PALABRA DE DIOS TODOS LOS DÍAS: EL CALENDARIO

La oración es el corazón de la vida de la Comunidad de Sant’Egidio, su primera “obra”. Cuando termina el día todas las Comunidades, tanto si son grandes como si son pequeñas, se reúnen alrededor del Señor para escuchar su Palabra y dirigirse a Él en su invocación. Los discípulos no pueden sino estar a los pies de Jesús, como María de Betania, para elegir la “mejor parte” (Lc 10,42) y aprender de Él sus mismos sentimientos (cfr. Flp 2,5).

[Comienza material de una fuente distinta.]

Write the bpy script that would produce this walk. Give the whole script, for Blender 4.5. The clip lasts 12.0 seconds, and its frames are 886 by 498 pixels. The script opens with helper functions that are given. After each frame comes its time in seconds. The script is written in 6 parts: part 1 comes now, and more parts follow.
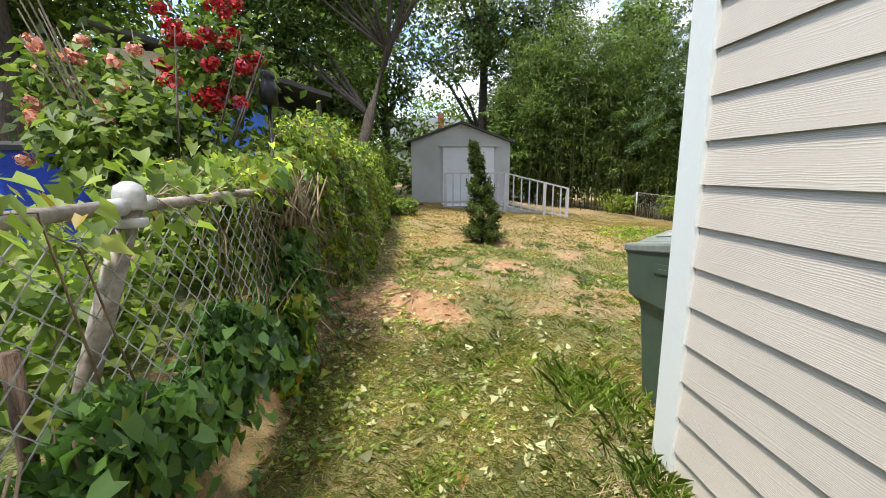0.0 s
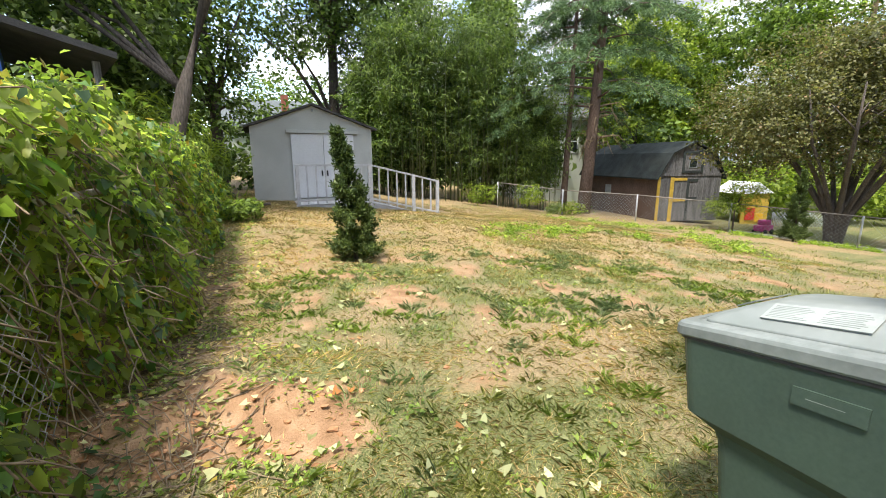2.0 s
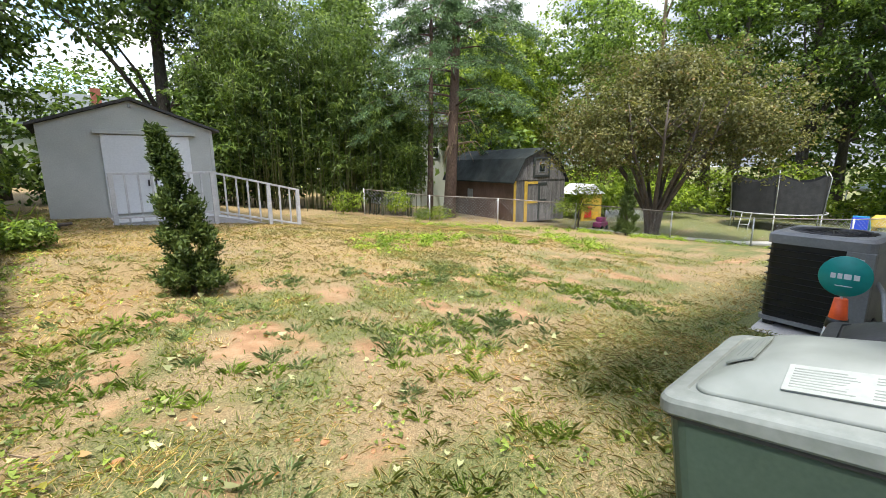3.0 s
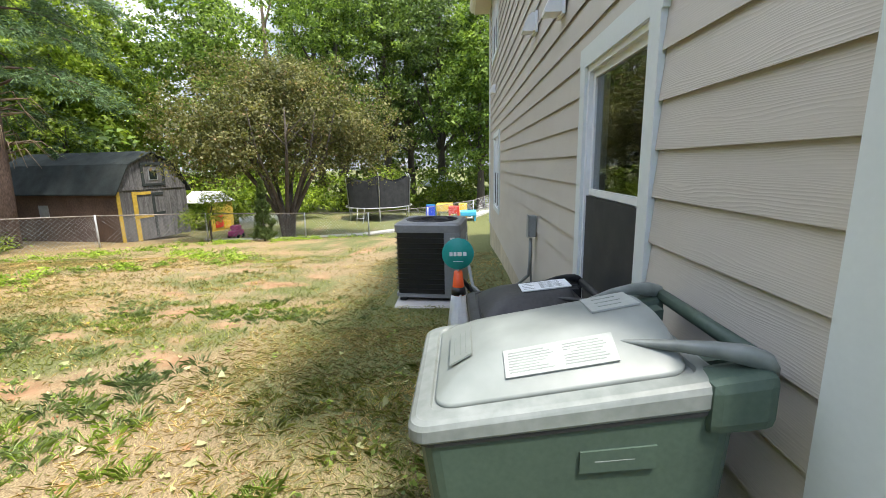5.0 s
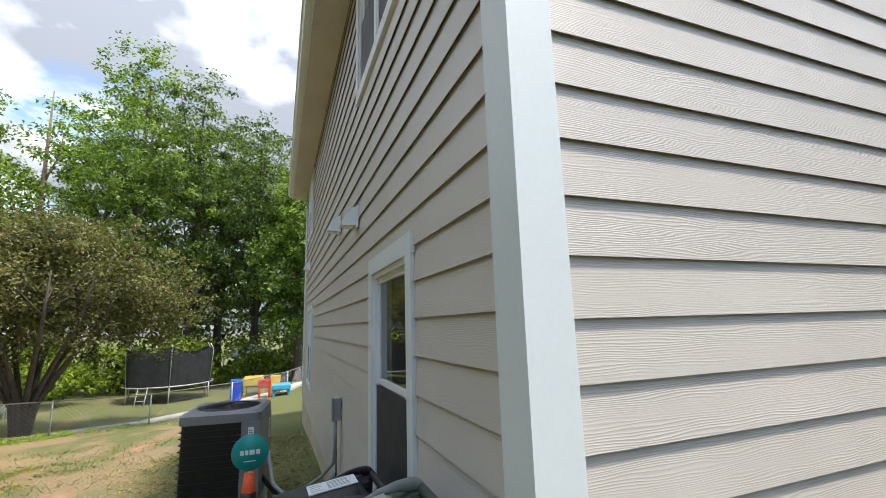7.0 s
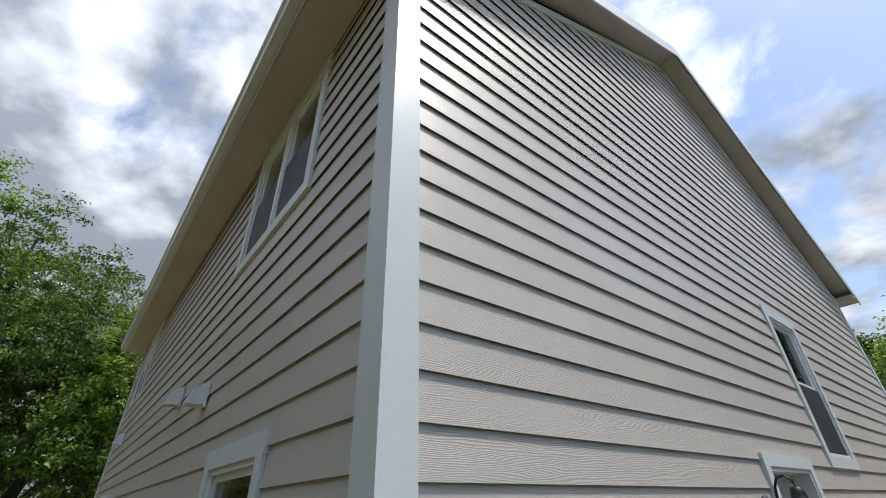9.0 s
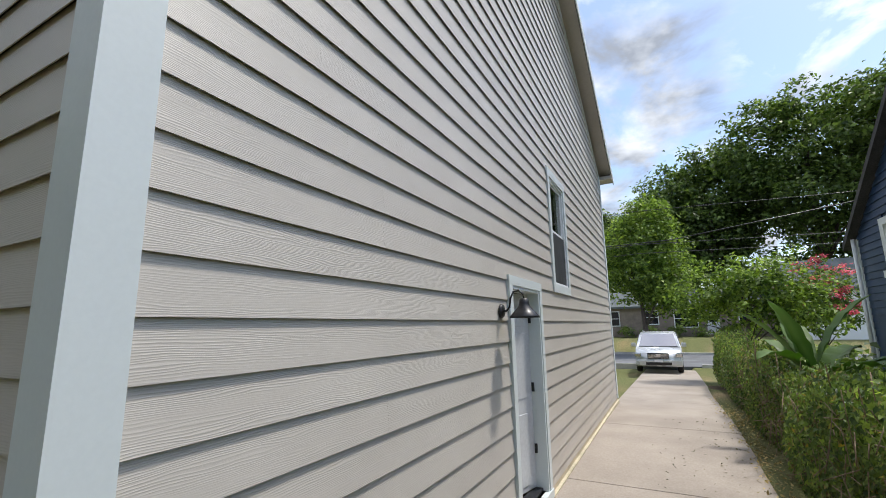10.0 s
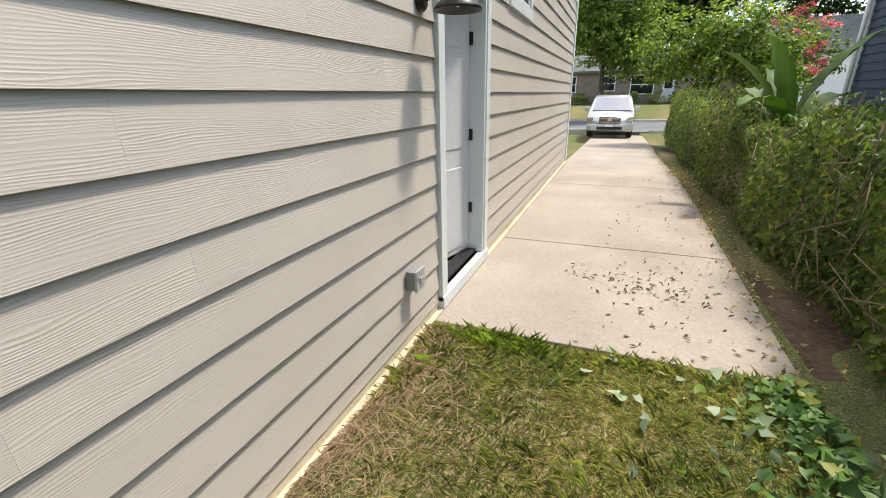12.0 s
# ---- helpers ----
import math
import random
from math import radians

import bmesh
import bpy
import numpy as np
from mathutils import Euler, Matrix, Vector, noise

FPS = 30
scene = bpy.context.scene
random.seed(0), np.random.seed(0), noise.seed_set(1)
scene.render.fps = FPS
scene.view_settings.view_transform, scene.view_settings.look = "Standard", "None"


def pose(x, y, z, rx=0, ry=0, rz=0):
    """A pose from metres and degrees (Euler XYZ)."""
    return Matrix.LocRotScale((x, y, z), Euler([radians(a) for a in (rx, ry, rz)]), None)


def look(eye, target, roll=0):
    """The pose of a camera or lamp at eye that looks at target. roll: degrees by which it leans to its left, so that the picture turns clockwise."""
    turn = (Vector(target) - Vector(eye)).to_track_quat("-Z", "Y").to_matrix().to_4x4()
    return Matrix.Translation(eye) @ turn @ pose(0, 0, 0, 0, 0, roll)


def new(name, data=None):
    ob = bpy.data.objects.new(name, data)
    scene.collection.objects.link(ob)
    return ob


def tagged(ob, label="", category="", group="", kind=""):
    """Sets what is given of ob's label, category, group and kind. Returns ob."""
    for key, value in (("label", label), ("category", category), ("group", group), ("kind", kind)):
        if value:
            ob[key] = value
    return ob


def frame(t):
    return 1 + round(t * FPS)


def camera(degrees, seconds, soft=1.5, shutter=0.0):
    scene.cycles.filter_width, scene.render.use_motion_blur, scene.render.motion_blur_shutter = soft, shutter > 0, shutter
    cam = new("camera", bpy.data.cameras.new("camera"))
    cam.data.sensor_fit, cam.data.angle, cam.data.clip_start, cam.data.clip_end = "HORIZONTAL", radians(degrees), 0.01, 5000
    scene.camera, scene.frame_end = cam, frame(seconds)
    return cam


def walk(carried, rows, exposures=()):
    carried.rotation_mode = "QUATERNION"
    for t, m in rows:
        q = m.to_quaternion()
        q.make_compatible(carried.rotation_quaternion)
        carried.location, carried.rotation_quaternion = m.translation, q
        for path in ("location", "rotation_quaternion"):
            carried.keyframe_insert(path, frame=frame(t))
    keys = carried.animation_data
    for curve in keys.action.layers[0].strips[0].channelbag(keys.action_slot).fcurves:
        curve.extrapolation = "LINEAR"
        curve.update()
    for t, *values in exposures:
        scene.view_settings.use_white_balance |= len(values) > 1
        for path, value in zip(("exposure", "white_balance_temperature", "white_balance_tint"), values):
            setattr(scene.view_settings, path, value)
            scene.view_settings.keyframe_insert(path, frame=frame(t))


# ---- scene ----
cam = camera(91.7, 12.0, 0.9)
PATH = [
    (0, (-1.21, -1.763, 1.57), (-1.075, 0.201, 1.218), -0.1),
    (0.5, (-1.271, -1.28, 1.607), (-1.02, 0.674, 1.26), -0.1),
    (1, (-1.247, -0.868, 1.612), (-0.928, 1.067, 1.221), -0.1),
    (1.5, (-1.167, -0.452, 1.669), (-0.706, 1.448, 1.249), -0.2),
    (2, (-1.156, -0.032, 1.671), (-0.389, 1.769, 1.264), -0.2),
    (2.5, (-1.07, 0.286, 1.7), (-0.035, 1.953, 1.31), -0.2),
    (3, (-0.889, 0.587, 1.683), (0.395, 2.071, 1.297), -0.4),
    (3.2, (-0.834, 0.589, 1.688), (0.575, 1.956, 1.304), -0.7),
    (4.8, (-0.705, 0.899, 1.712), (1.25, 1.094, 1.342), -1.6),
    (5, (-0.686, 0.867, 1.687), (1.275, 0.956, 1.301), -1.1),
    (5.5, (-0.682, 0.756, 1.657), (1.256, 0.519, 1.225), -1.5),
    (6, (-0.736, 0.668, 1.707), (1.1, 0.008, 1.267), -1.6),
    (6.5, (-0.828, 0.723, 1.8), (0.995, -0.09, 1.663), -1.4),
    (7, (-0.997, 0.739, 1.868), (0.843, 0.036, 2.213), -1.7),
    (7.2, (-1.089, 0.756, 1.89), (0.725, 0.103, 2.422), -1.5),
    (8.8, (-1.240, 0.893, 1.957), (0.138, -0.018, 3.050), -1.5),
    (9, (-1.240, 0.868, 1.970), (0.080, -0.216, 3.013), -1.7),
    (9.5, (-1.254, 0.77, 1.916), (-0.093, -0.688, 2.639), -1.7),
    (10, (-1.243, 0.617, 1.832), (-0.338, -1.130, 2.187), -1.1),
    (10.5, (-1.217, 0.394, 1.686), (-0.42, -1.439, 1.739), -1.2),
    (11, (-1.154, 0.176, 1.577), (-0.369, -1.644, 1.308), -1.2),
    (11.5, (-1.026, -0.165, 1.523), (-0.283, -1.925, 0.931), -1.0),
    (12, (-1.005, -0.551, 1.494), (-0.306, -2.3, 0.822), -0.9),
]
EXPOSURE = [(0, 1.72, 6650, 10), (1.5, 1.95, 6650, 10), (3, 1.90, 6550, 10), (5, 2.04, 6600, 10), (5.5, 1.90, 6600, 10), (6.5, 1.62, 6650, 10), (7.2, 1.45, 6450, 10), (9, 0.80, 6300, 10),
            (9.5, 0.86, 6300, 10), (10, 0.98, 6350, 10), (10.5, 1.15, 6550, 10), (11, 1.28, 6700, 10), (11.5, 1.47, 6900, 10), (12, 1.47, 6900, 10)]
walk(cam, [(t, look(eye, target, roll)) for t, eye, target, roll in PATH], EXPOSURE)

# ---- world, sun, exposure ----
world = bpy.data.worlds.new("sky")
scene.world = world
world.use_nodes = True
wn, wl = world.node_tree.nodes, world.node_tree.links
sky = wn.new("ShaderNodeTexSky")
sky.sky_type, sky.sun_disc = "NISHITA", False
sky.sun_elevation, sky.sun_rotation = radians(66), radians(232)
sky.air_density, sky.dust_density = 1.0, 1.5
tc = wn.new("ShaderNodeTexCoord")
sep = wn.new("ShaderNodeSeparateXYZ")
wl.new(tc.outputs["Generated"], sep.inputs[0])
zz = wn.new("ShaderNodeMath"); zz.operation = "MAXIMUM"; zz.inputs[1].default_value = 0.0
wl.new(sep.outputs["Z"], zz.inputs[0])
zadd = wn.new("ShaderNodeMath"); zadd.operation = "ADD"; zadd.inputs[1].default_value = 0.28
wl.new(zz.outputs[0], zadd.inputs[0])
flat = wn.new("ShaderNodeVectorMath"); flat.operation = "DIVIDE"
comb = wn.new("ShaderNodeCombineXYZ")
for k in ("X", "Y", "Z"):
    wl.new(zadd.outputs[0], comb.inputs[k])
wl.new(tc.outputs["Generated"], flat.inputs[0]); wl.new(comb.outputs[0], flat.inputs[1])
cl = wn.new("ShaderNodeTexNoise")
cl.inputs["Scale"].default_value, cl.inputs["Detail"].default_value, cl.inputs["Roughness"].default_value = 3.2, 10, 0.58
cl.inputs["Distortion"].default_value = 0.35
wl.new(flat.outputs[0], cl.inputs["Vector"])
cover = wn.new("ShaderNodeValToRGB")
cover.color_ramp.elements[0].position, cover.color_ramp.elements[1].position = 0.43, 0.60
east = wn.new("ShaderNodeMath"); east.operation = "MULTIPLY_ADD"; east.inputs[1].default_value = 0.15
wl.new(sep.outputs["X"], east.inputs[0]); wl.new(cl.outputs["Fac"], east.inputs[2])
north = wn.new("ShaderNodeMath"); north.operation = "MULTIPLY_ADD"; north.inputs[1].default_value = -0.01
wl.new(sep.outputs["Y"], north.inputs[0]); wl.new(east.outputs[0], north.inputs[2])
wl.new(north.outputs[0], cover.inputs[0])
cl2 = wn.new("ShaderNodeTexNoise")
cl2.inputs["Scale"].default_value, cl2.inputs["Detail"].default_value = 4.2, 8
wl.new(flat.outputs[0], cl2.inputs["Vector"])
shade = wn.new("ShaderNodeValToRGB")
shade.color_ramp.elements[0].position, shade.color_ramp.elements[0].color = 0.26, (0.85, 0.93, 1.08, 1)
shade.color_ramp.elements[1].position, shade.color_ramp.elements[1].color = 0.74, (4.2, 4.3, 4.45, 1)
dull = wn.new("ShaderNodeMath"); dull.operation = "MULTIPLY_ADD"; dull.inputs[1].default_value = -0.27
wl.new(sep.outputs["X"], dull.inputs[0]); wl.new(cl2.outputs["Fac"], dull.inputs[2])
clear = wn.new("ShaderNodeMath"); clear.operation = "MULTIPLY_ADD"; clear.inputs[1].default_value = 0.12
wl.new(sep.outputs["Y"], clear.inputs[0]); wl.new(dull.outputs[0], clear.inputs[2])
wl.new(clear.outputs[0], shade.inputs[0])
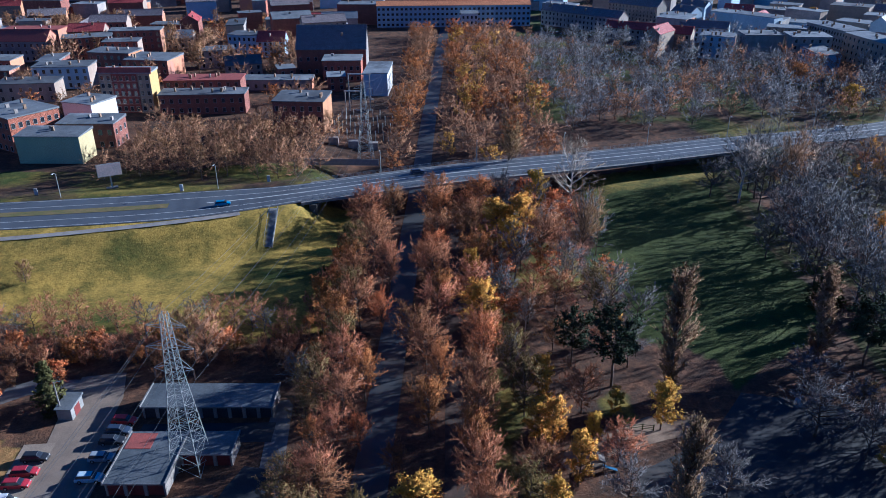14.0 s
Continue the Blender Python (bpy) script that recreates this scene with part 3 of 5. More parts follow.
# front garden walls, posts and plots
POST = Shape().box(-0.2, 0.2, -0.2, 0.2, 0, 1.25).box(-0.26, 0.26, -0.26, 0.26, 1.25, 1.36).mesh("post", WHITEWALL)
fence = thing("garden_fence", pose(0, 0, 0), "low brick garden wall with white posts", "fence")
y = 62.0
while y < 152:
    xg = -62.9 if y < 86 else -62.9 - 0.022 * (y - 86)
    part("post", POST, None, fence, m=pose(xg + 0.55, y, 0))
    if int(y / 3) % 4:
        part("wall", Shape().box(-0.1, 0.1, 0.2, 2.8, 0, 0.7), BRICK, fence, m=pose(xg + 0.55, y, 0))
    y += 3.0


# garages
GARAGE_FELT = mat("garage roof felt", (0.13, 0.14, 0.15), (0.085, 0.095, 0.105), 0.22, 0.7, 0.1, 12, stain=(0.2, 0.21, 0.22))
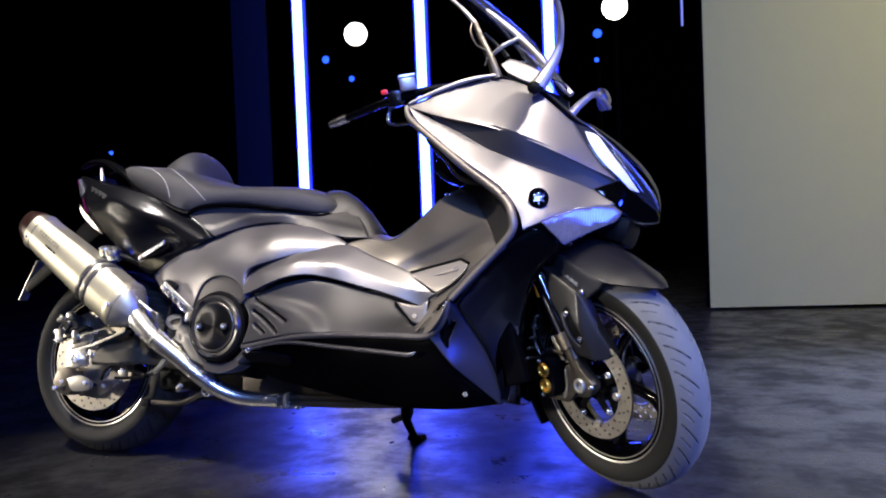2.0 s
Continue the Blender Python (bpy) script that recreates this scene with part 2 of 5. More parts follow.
def spline(pts, step, closed=True):
    """A smooth line through points; a third value marks a sharp corner."""
    p = [Vector((a[0], a[1])) for a in pts]
    sharp = [len(a) > 2 for a in pts]
    n = len(p)
    out = []
    for i in range(n if closed else n - 1):
        b, c = p[i], p[(i + 1) % n]
        a = b - (c - b) * 0.5 if sharp[i] or (not closed and i == 0) else p[i - 1]
        d = c + (c - b) * 0.5 if sharp[(i + 1) % n] or (not closed and i == n - 2) else p[(i + 2) % n]
        k = max(1, round((c - b).length / step))
        ta = max(1e-6, (b - a).length ** 0.5)
        tb = max(1e-6, (c - b).length ** 0.5)
        tc = max(1e-6, (d - c).length ** 0.5)
        m1 = (b - a) / ta - (c - a) / (ta + tb) + (c - b) / tb
        m2 = (c - b) / tb - (d - b) / (tb + tc) + (d - c) / tc
        m1, m2 = m1 * tb, m2 * tb
        for j in range(k):
            s = j / k
            out.append(b * (2 * s ** 3 - 3 * s ** 2 + 1) + m1 * (s ** 3 - 2 * s ** 2 + s) + c * (3 * s ** 2 - 2 * s ** 3) + m2 * (s ** 3 - s ** 2))
    if not closed:
        out.append(p[-1])
    return out


def to_line(q, loop, closed=True):
    """Distance from points q to a polyline."""
    a = np.array([tuple(v) for v in loop])
    b = np.roll(a, -1, 0)
    if not closed:
        a, b = a[:-1], b[:-1]
    ab = b - a
    l2 = (ab ** 2).sum(1) + 1e-12
    s = np.clip(((q[:, None] - a) * ab).sum(-1) / l2, 0, 1)
    return np.sqrt((((a + s[..., None] * ab) - q[:, None]) ** 2).sum(-1)).min(1)


def inside(q, loop):
    a = np.array([tuple(v) for v in loop])
    b = np.roll(a, -1, 0)
    x, y = q[:, 0:1], q[:, 1:2]
    dy = b[:, 1] - a[:, 1]
    cross = ((a[:, 1] > y) != (b[:, 1] > y)) & (x < (b[:, 0] - a[:, 0]) * (y - a[:, 1]) / np.where(abs(dy) < 1e-12, 1e-12, dy) + a[:, 0])
    return cross.sum(1) % 2 == 1


def sheet(outline, h=0.02, r=0.0, holes=()):
    """Triangles that fill an outline, with rings of points along its edge. Returns points, triangles, number of edge points, distances to the edge."""
    from mathutils.geometry import delaunay_2d_cdt
    loops = [outline, *holes]
    pts, edges = [], []
    for lp in loops:
        s = len(pts)
        pts += [tuple(v) for v in lp]
        edges += [(s + i, s + (i + 1) % len(lp)) for i in range(len(lp))]
    nb = len(pts)
    bd = np.array(pts)
    lo, hi = bd.min(0), bd.max(0)
    cand = []
    gx, gz = np.meshgrid(np.arange(lo[0] + h / 2, hi[0], h), np.arange(lo[1] + h / 2, hi[1], h))
    gx = gx + (np.arange(gx.shape[0]) % 2)[:, None] * h / 2

    def dist(q):
        return np.min([to_line(q, lp) for lp in loops], 0)

    def keep(q):
        ok = inside(q, outline)
        for hl in holes:
            ok &= ~inside(q, hl)
        return ok
    g = np.stack([gx.ravel(), gz.ravel()], 1)
    g = g[keep(g)]
    if len(g):
        g = g[dist(g) > max(h * 0.45, r * 1.25)]
    cand = [g] if len(g) else []
    if r:
        for f in (0.12, 0.45, 1.0):
            for lp in loops:
                a = np.array([tuple(v) for v in lp])
                tn = np.roll(a, -1, 0) - np.roll(a, 1, 0)
                nm = np.stack([-tn[:, 1], tn[:, 0]], 1) / (np.linalg.norm(tn, axis=1)[:, None] + 1e-9)
                for sg in (1, -1):
                    q = a + sg * nm * r * f
                    q = q[keep(q)]
                    if len(q):
                        q = q[dist(q) > r * f * 0.9]
                    if len(q):
                        cand.append(q)
    allp = np.concatenate([bd, *cand]) if cand else bd
    v, _, fs, *_ = delaunay_2d_cdt([Vector(p) for p in allp], edges, [], 1, 1e-6)
    v = np.array([tuple(p) for p in v])
    fs = [f for f in fs]
    cen = np.array([v[list(f)].mean(0) for f in fs])
    ok = keep(cen)
    return v, [f for f, k in zip(fs, ok) if k], nb, dist(v)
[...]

Siempre que la Comunidad vuelve al Señor, hace suya la súplica del discípulo anónimo: “¡Señor, enséñanos a orar” (Lc 11,1). Y Jesús, maestro de oración, continúa contestando: “Cuando oréis, decid: Abbá, Padre”.

Cuando oramos, aunque lo hagamos dentro de nuestro corazón, nunca estamos aislados ni somos huérfanos, porque somos en todo momento miembros de la familia del Señor. En la oración común se ve claramente, además del misterio de la filiación, el de la fraternidad.

Las Comunidades de Sant'Egidio que hay por el mundo se reúnen en los distintos lugares que destinan a la oración y presentan al Señor las esperanzas y los dolores de los hombres y mujeres “vejados y abatidos” de los que habla el Evangelio (Mt 9,37). En aquella gente de entonces se incluyen los habitantes de las ciudades contemporáneas, los pobres que son marginados de la vida, todos aquellos que esperan que alguien les contrate (cfr. Mt 20).

La oración común recoge el grito, la aspiración, el deseo de paz, de curación, de sentido de la vida y de salvación que hay en los hombres y las mujeres de este mundo. La oración nunca es vacía. Sube incesante al Señor para que el llanto se transforme en alegría, la desesperación en felicidad, la angustia en esperanza y la soledad en comunión. Y para que el Reino de Dios llegue pronto a los hombres.